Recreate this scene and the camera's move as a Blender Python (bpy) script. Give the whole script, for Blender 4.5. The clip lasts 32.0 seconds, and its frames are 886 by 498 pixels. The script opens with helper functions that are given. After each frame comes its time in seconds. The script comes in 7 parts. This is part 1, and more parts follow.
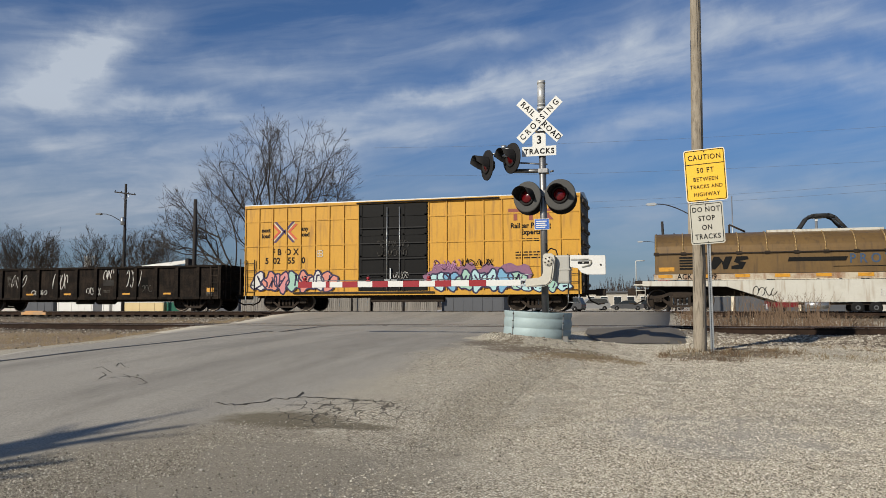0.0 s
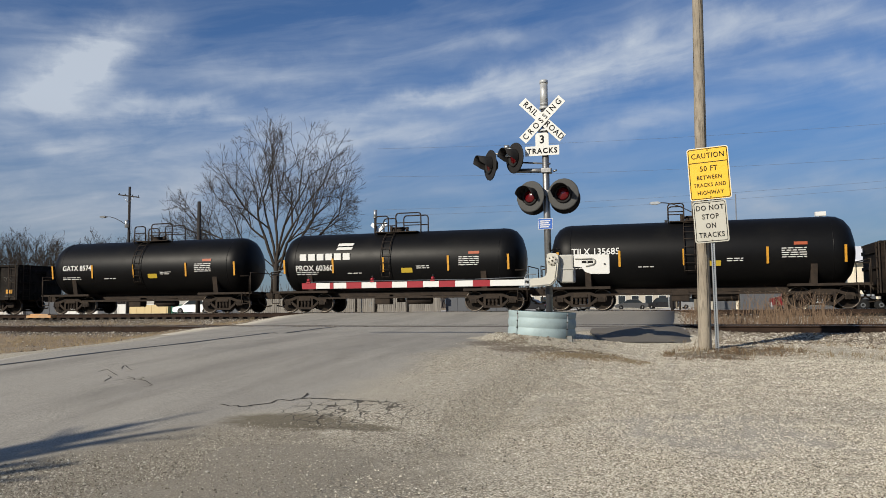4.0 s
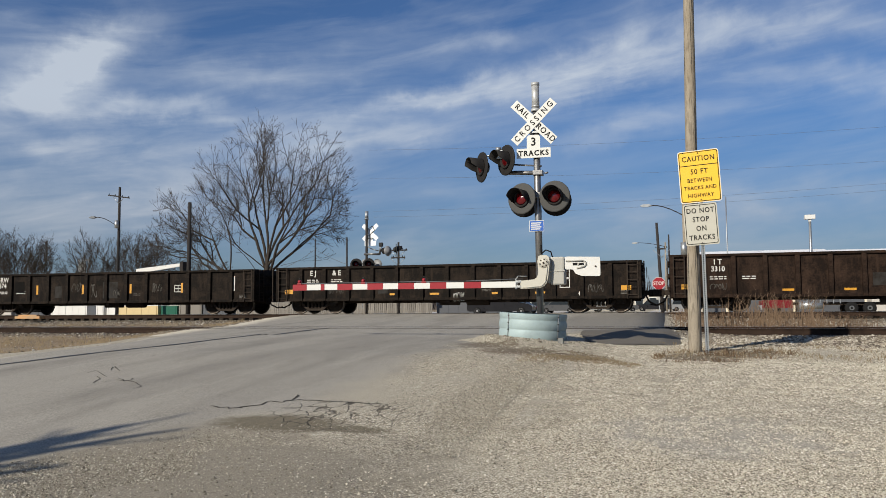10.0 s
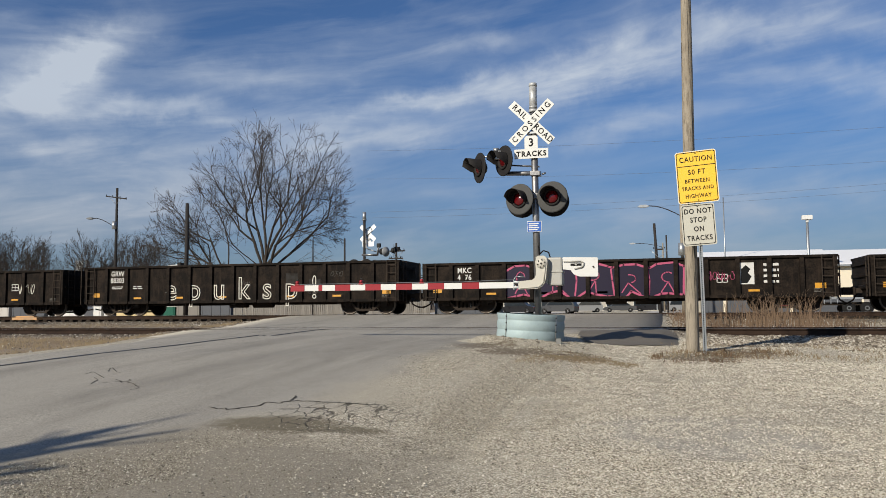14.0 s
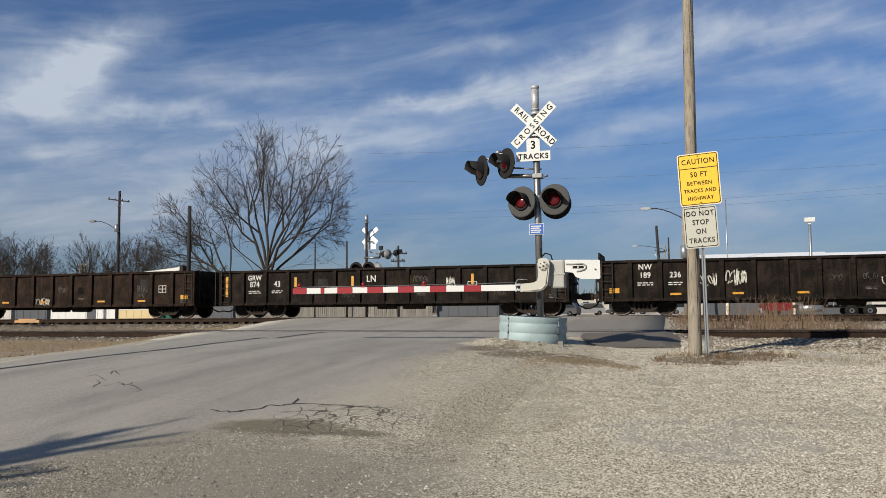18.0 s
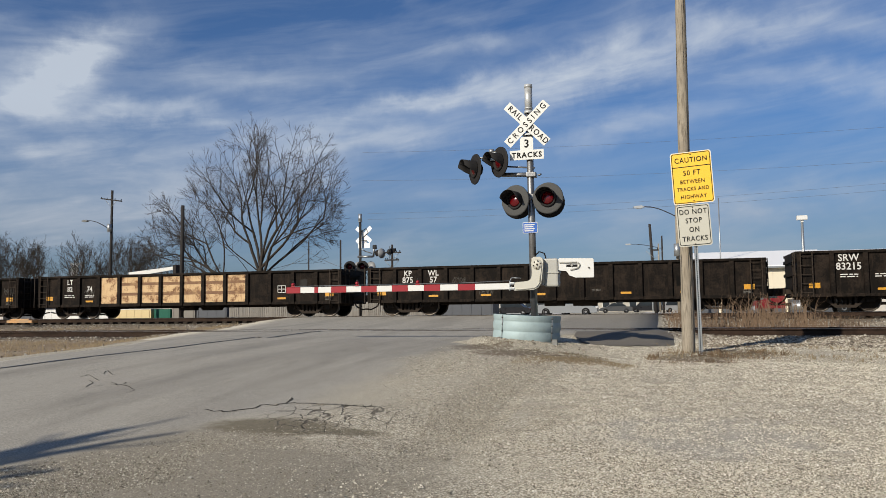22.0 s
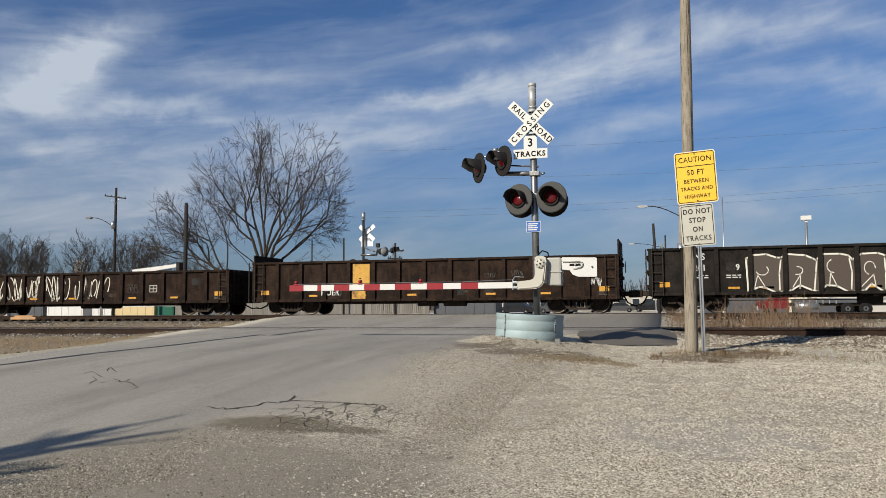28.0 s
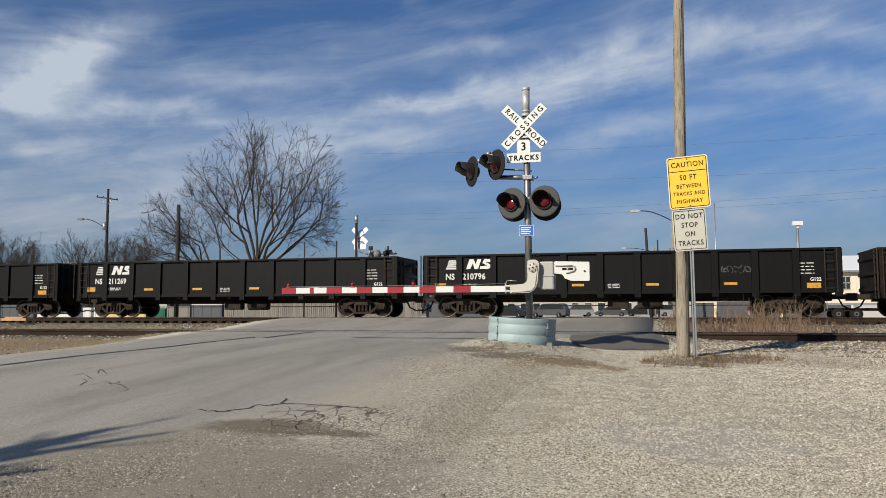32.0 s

· · · · · · ·

* **Goal of the exercise**:
Quote the material word for word, dropping any images it holds.

* **Complete output**:
Recreate this scene and the camera's move as a Blender Python (bpy) script. Give the whole script, for Blender 4.5. The clip lasts 32.0 seconds, and its frames are 886 by 498 pixels. The script opens with helper functions that are given. After each frame comes its time in seconds. The script comes in 7 parts. This is part 1, and more parts follow.
0.0 s
4.0 s
10.0 s
14.0 s
18.0 s
22.0 s
28.0 s
32.0 s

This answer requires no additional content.